Hello there, friends. I don't know how your weekend went, but I bet it wasn't nearly as good as Kyle Busch's.
I tend to stay topical in this blog, except when I kind of mentally drift off and keep typing, ignoring the fact that this is supposed to be a blog for my hard-core NASCAR-loving audience. This week, the topic people wanted to talk about was Busch, and who can blame them?
I can't, seeing as he made some serious history this weekend, but more on that later. What I wanted to discuss is how he is the driver in NASCAR who elicits the most varied opinions.
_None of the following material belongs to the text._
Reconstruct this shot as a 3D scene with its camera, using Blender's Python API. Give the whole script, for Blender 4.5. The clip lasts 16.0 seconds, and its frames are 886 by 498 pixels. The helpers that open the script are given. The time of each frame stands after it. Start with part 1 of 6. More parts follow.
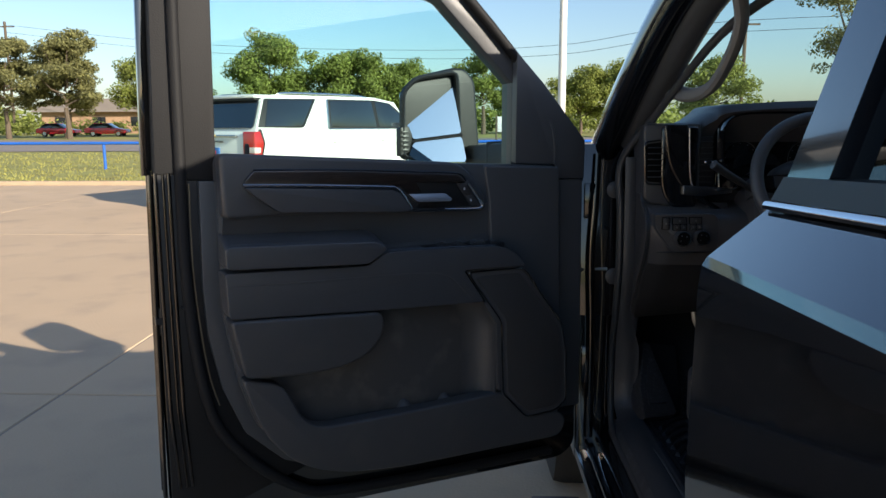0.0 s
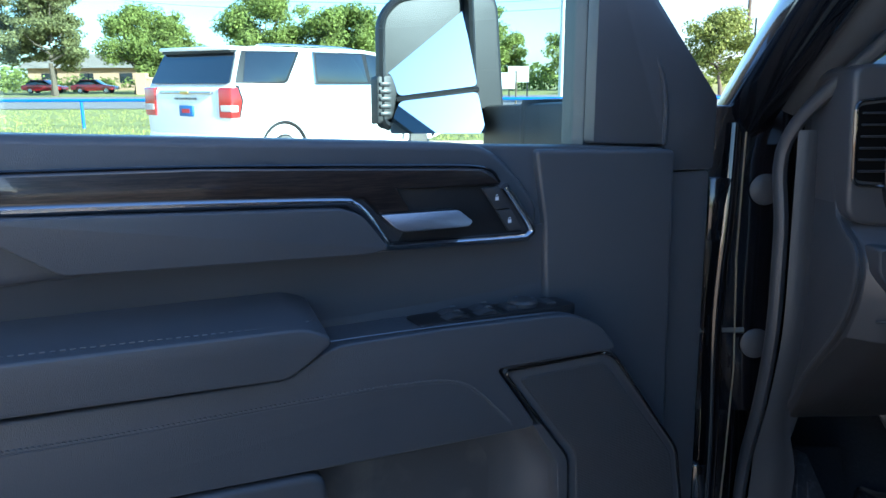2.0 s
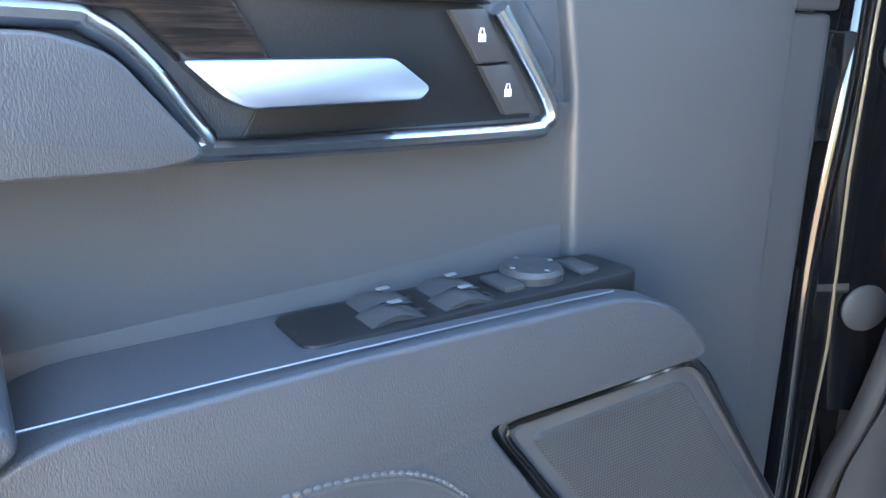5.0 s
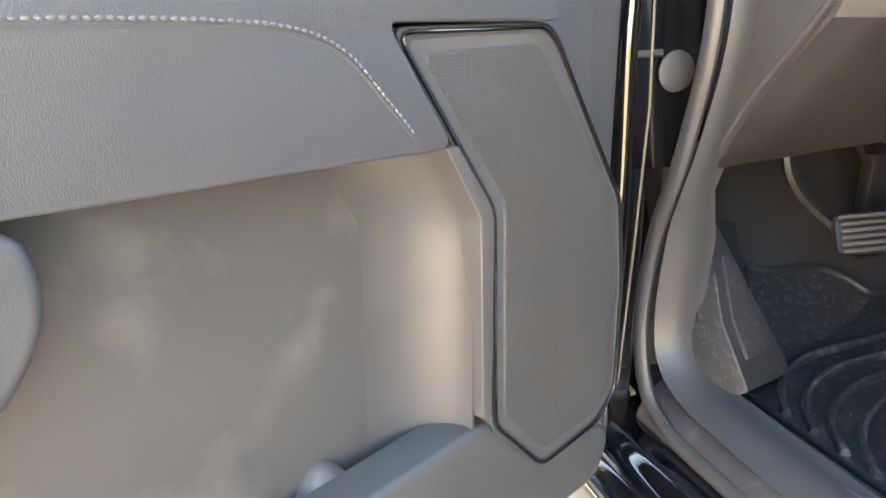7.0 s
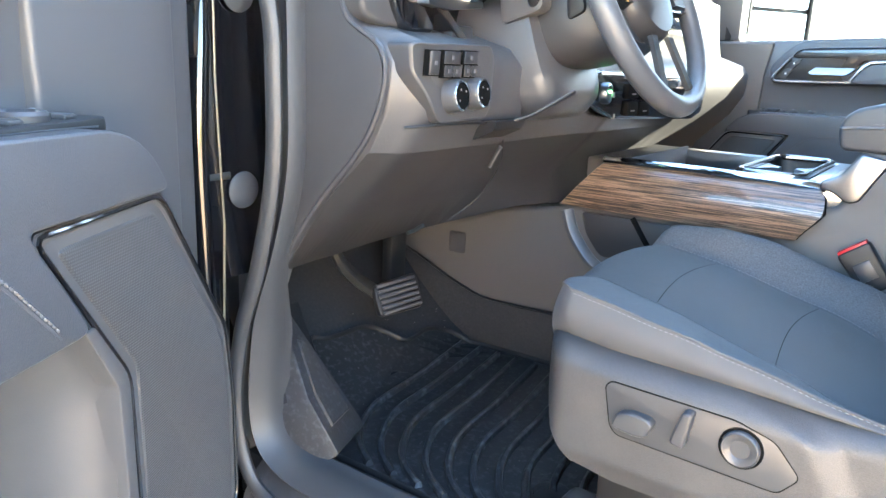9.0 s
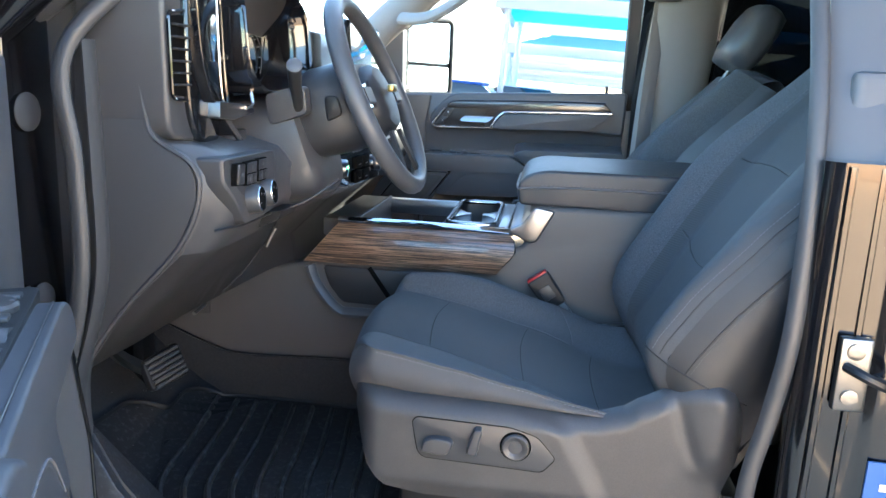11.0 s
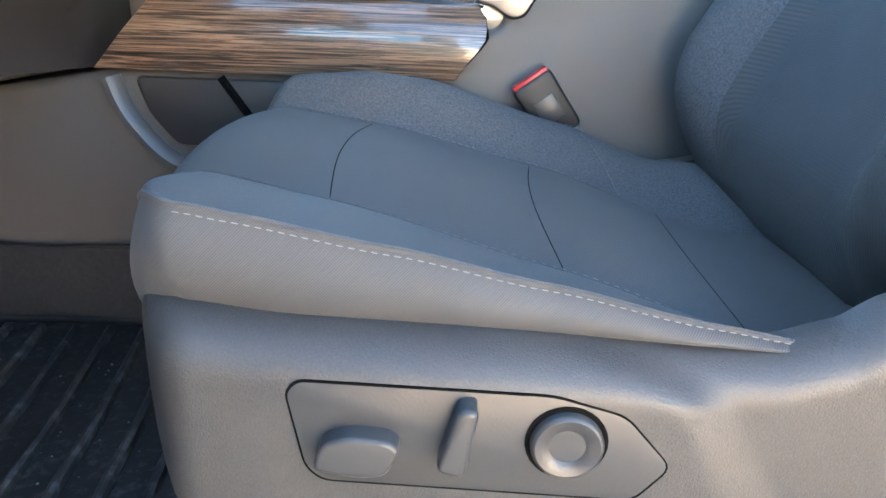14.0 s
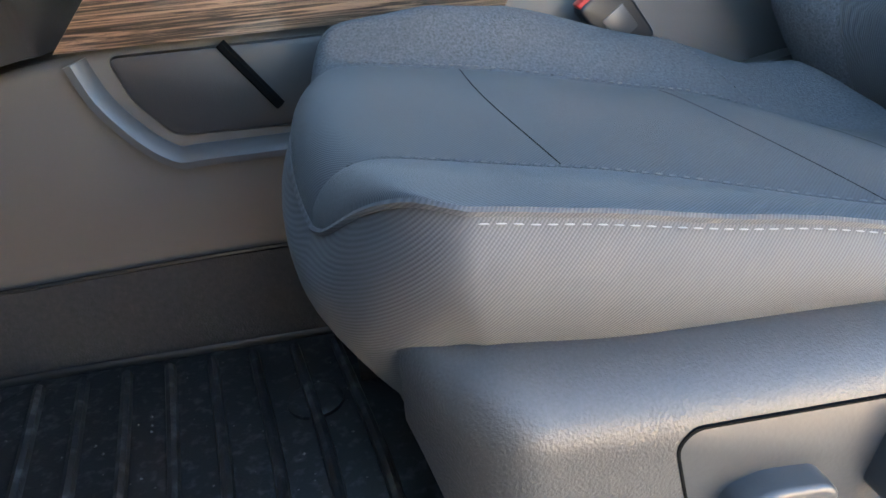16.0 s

If you take an informal poll of the NASCAR audience, I bet he's in everybody's top two or three of either most-loved or most-hated.
A short list of those he's been involved in feuds with: Brad Keselowski, hard-charging NASCAR newcomer; Carl Edwards, the squeaky-clean commercial actor with six-pack abs that threaten mine; and even Kurt Busch, his older brother.
The part I love the best? He embraces both boos and cheers. Wiping away fake crybaby tears after winning the Bristol Nationwide Series race, taking a big bow. He even made a professional wrestling appearance and played the villain. The only thing he needs is some theme music.
That being said, here are the best of my postrace notes coming out of the weekend.
Worth two in the Busch
Okay, so I'm not done talking about Kyle Busch yet. He's sort of the dominant topic of the weekend, so sue me.
Note: Please don't actually sue me.
Coming into Saturday night, Kyle Busch had won the Truck and Nationwide races in the same weekend three previous times. And although he had finished no worse than 11th in the previous three attempts to pull off the triple, he hadn't quite pulled it off.
What makes it more remarkable is that he's the only driver to win the Truck and Nationwide races, then run the Cup race in the same weekend. And he has done it four times.
Just a little more on Busch. He has won nine times at Bristol in the three NASCAR national series, tying Charlotte for his most wins at any track.
Trivia break: Who is the only other driver to manage even a top-5 finish in all three series in a single weekend?
The other side
Denny Hamlin and Jimmie Johnson might enter the Chase as the points leaders, but neither of them is going in with a ton of momentum. Johnson had crash-related issues at Bristol, and Hamlin had an engine issue and had to watch his teammate in Victory Lane.
Let me focus on Johnson, given my word limit and his status as a four-time defending series champion and all.
Over the past seven races, Johnson has shown a lot of strength, qualifying up front (3.4 average start), and has led six of the seven. But his average finish of 23.3 is not that good. He's showing the ability to run up front right now, but not to finish there.
Trivia break: Who has scored the most Sprint Cup points in the past seven races?
Down the stretch
With an off week coming up, it gives us a time to focus on the two races remaining until the Chase, and there might not be a lot of Chase-related drama there.
Every year, I point out that since they expanded the Chase field from 10 to 12, there seems to be more drama around the 10th spot than the 12th, and that looks as if it'll happen again.
Kevin Harvick and Jeff Gordon are in, and Kyle Busch needs only to start the final two races. The next eight drivers in the standings need to do no more than finish 28th or better over the last two races.
Trivia break: What is the biggest deficit made up with two races to go to make the Chase?
Trivia break answers
1. Terry Labonte finished in the top five in all three races at Richmond in September 1995.
2. Carl Edwards is leading the series in points over the past seven races despite not having won a race all season.
3. In 2006, Kasey Kahne made up a 90-point deficit in the final two races.